When factory robots undercut entry-level human wages, entire frameworks of migrant labor law become obsolete overnight.

Turning Point: In 2029, the International Labour Organization formally acknowledges that manufacturing visa quotas are being set according to robot deployment rates rather than labor demand — the first admission that human cost advantage in factory work has structurally collapsed.

Why It Starts

By 2029, physical AI startups have driven the cost of a factory robot below the annual wage of a migrant assembly-line worker in Southeast Asia. Nations that built their manufacturing sectors on cheap imported labor — Malaysia, Thailand, the Czech Republic — quietly freeze new work visa approvals while accelerating robot leasing programs.

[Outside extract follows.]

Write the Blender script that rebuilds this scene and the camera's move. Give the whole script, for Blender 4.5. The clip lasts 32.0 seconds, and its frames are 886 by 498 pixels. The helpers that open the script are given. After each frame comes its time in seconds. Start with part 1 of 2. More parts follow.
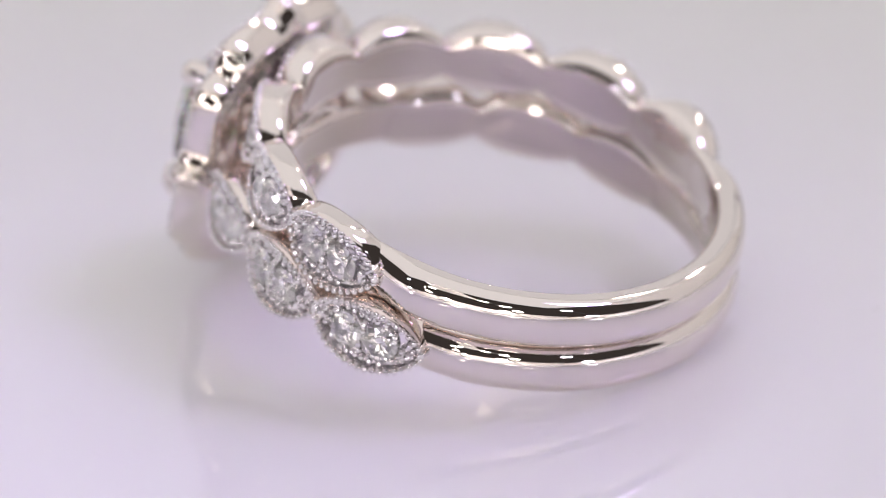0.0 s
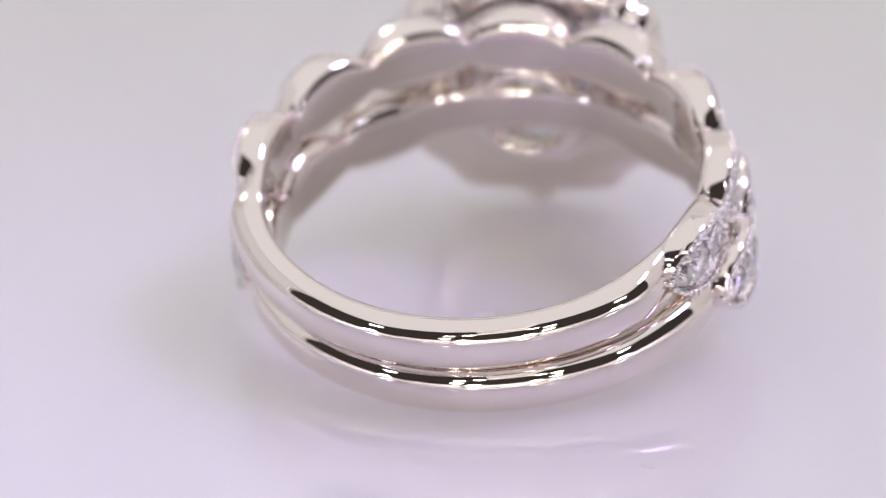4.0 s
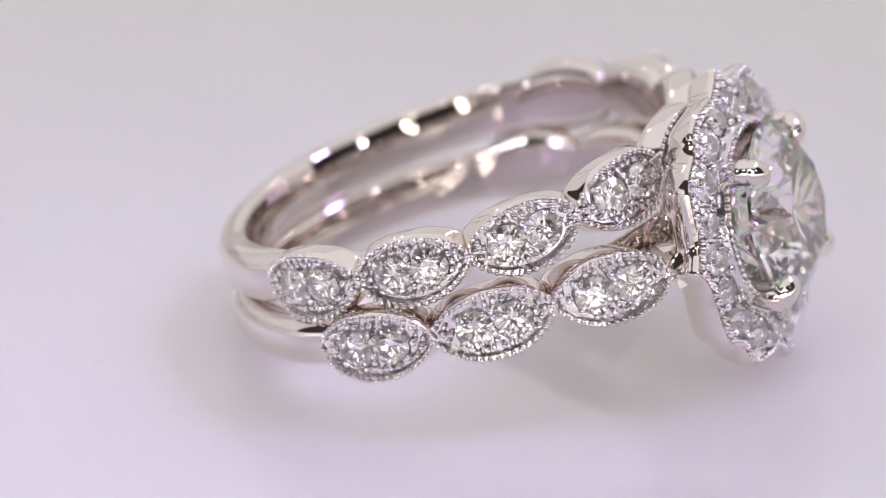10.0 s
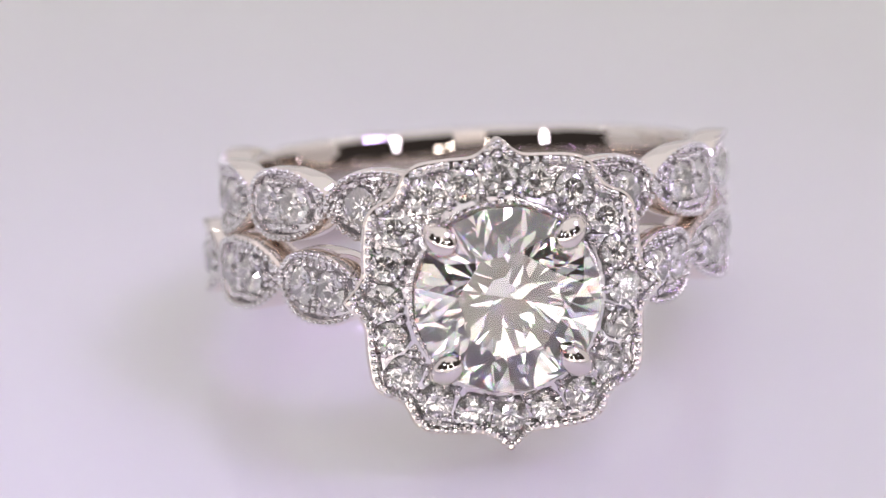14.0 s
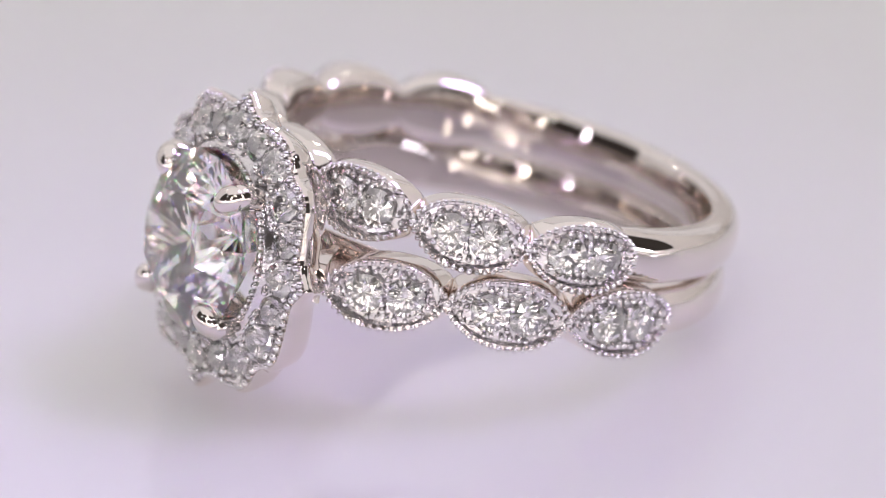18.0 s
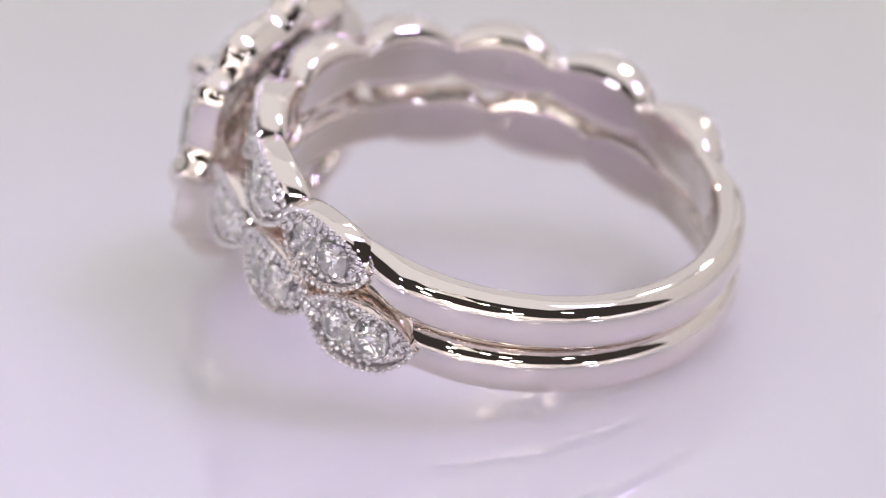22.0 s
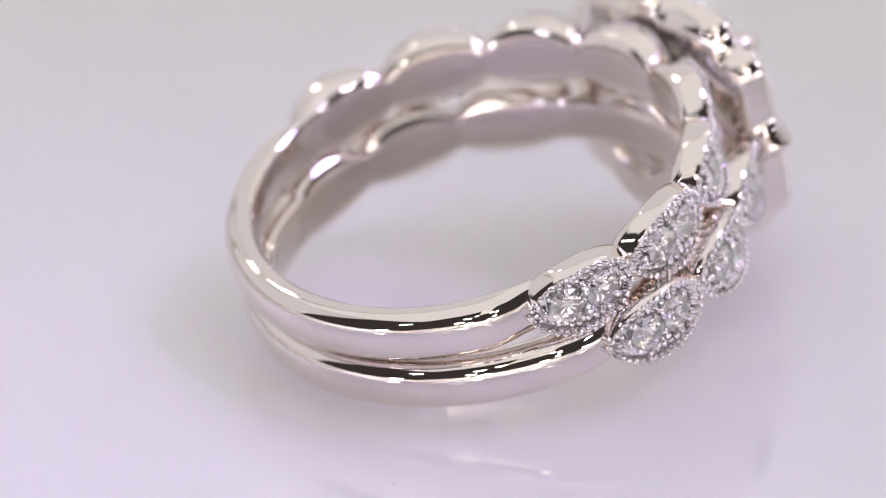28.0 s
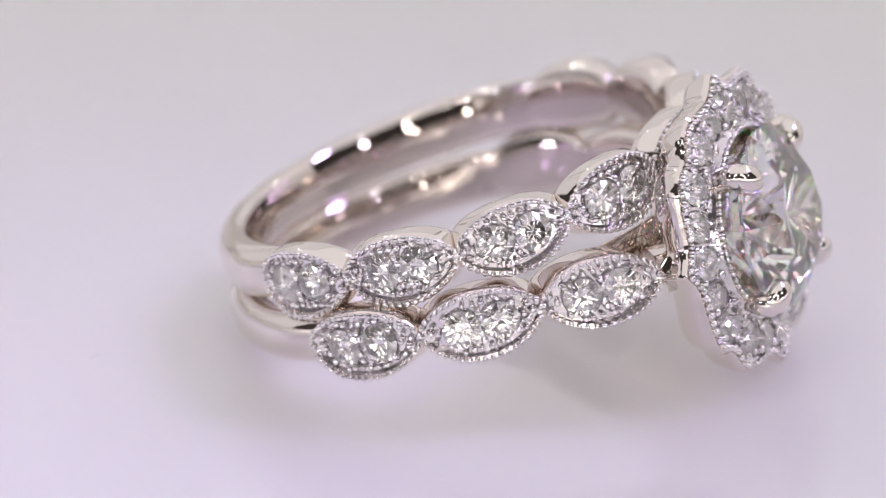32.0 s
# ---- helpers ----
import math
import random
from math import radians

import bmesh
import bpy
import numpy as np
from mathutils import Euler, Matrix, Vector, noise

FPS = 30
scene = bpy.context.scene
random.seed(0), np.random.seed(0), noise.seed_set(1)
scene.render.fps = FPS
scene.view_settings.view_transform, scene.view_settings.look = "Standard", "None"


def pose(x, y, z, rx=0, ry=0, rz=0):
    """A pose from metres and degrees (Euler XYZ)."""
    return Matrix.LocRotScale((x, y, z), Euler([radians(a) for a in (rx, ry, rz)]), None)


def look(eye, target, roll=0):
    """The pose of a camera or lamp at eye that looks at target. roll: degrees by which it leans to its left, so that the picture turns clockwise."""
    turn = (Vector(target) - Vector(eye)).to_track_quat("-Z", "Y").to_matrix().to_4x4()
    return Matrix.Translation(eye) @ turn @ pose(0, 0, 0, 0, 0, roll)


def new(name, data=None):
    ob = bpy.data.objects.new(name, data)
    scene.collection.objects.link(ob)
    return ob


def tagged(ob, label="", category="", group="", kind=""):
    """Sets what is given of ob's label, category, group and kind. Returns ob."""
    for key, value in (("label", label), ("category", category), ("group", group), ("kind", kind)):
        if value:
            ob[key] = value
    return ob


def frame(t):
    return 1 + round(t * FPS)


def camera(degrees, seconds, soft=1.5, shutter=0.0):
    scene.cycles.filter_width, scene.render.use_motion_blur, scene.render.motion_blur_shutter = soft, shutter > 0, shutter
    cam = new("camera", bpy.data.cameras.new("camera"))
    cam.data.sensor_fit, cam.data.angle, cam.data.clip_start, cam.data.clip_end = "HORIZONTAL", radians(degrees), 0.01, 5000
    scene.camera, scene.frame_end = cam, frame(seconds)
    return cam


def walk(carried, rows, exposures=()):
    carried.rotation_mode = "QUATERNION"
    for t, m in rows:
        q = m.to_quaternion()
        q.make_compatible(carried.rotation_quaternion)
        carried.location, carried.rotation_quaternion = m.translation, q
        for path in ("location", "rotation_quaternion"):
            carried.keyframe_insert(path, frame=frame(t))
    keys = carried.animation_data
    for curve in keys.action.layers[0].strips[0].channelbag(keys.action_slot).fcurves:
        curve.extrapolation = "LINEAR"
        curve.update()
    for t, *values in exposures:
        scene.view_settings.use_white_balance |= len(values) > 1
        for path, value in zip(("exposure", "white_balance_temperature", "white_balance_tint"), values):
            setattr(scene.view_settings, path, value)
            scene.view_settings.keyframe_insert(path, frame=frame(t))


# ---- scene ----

The ILO declares a 'structural displacement emergency,' but governments find the robot simply cheaper to deploy, insure, and dismiss. Millions of migrant workers return to home countries that have no place for them either.

How It Branches

  1. Physical AI hardware costs drop 60% between 2026 and 2029 as scale, competition, and vertical integration accelerate among robotics startups.
  2. Malaysian electronics manufacturers pilot robot-only assembly lines and report a 34% cost reduction in year one, prompting sector-wide rollout.
  3. Governments begin tying manufacturing work visa quotas to robot-per-worker ratios, effectively capping human migrant intake by administrative formula.
  4. Vietnam and the Philippines, major labor exporters, launch emergency returnee retraining programs as remittance flows collapse by a third in eighteen months.
  5. The ILO convenes an emergency session and declares that all existing migrant labor frameworks implicitly assumed human cost advantage — an assumption that no longer holds in any manufacturing category.

What People Feel

Mira, 34, had worked the same circuit-board line in Penang for eleven years. On a Tuesday morning in March 2030, she finds her access badge rejected at the factory gate. A printed notice in Malay explains that her section has been fully automated. Her work visa, valid for another eight months, is now a document for a job that no longer exists. She sits on a plastic chair in the HR waiting room, holding it anyway.

The Other Side

Some economists argue the transition creates new maintenance, logistics, and oversight roles that absorb displaced workers at higher wages. In Germany, robot-adjacent jobs for migrant technicians grew 18% in the same period — but those roles require certifications most assembly workers do not hold and cannot acquire within a visa cycle.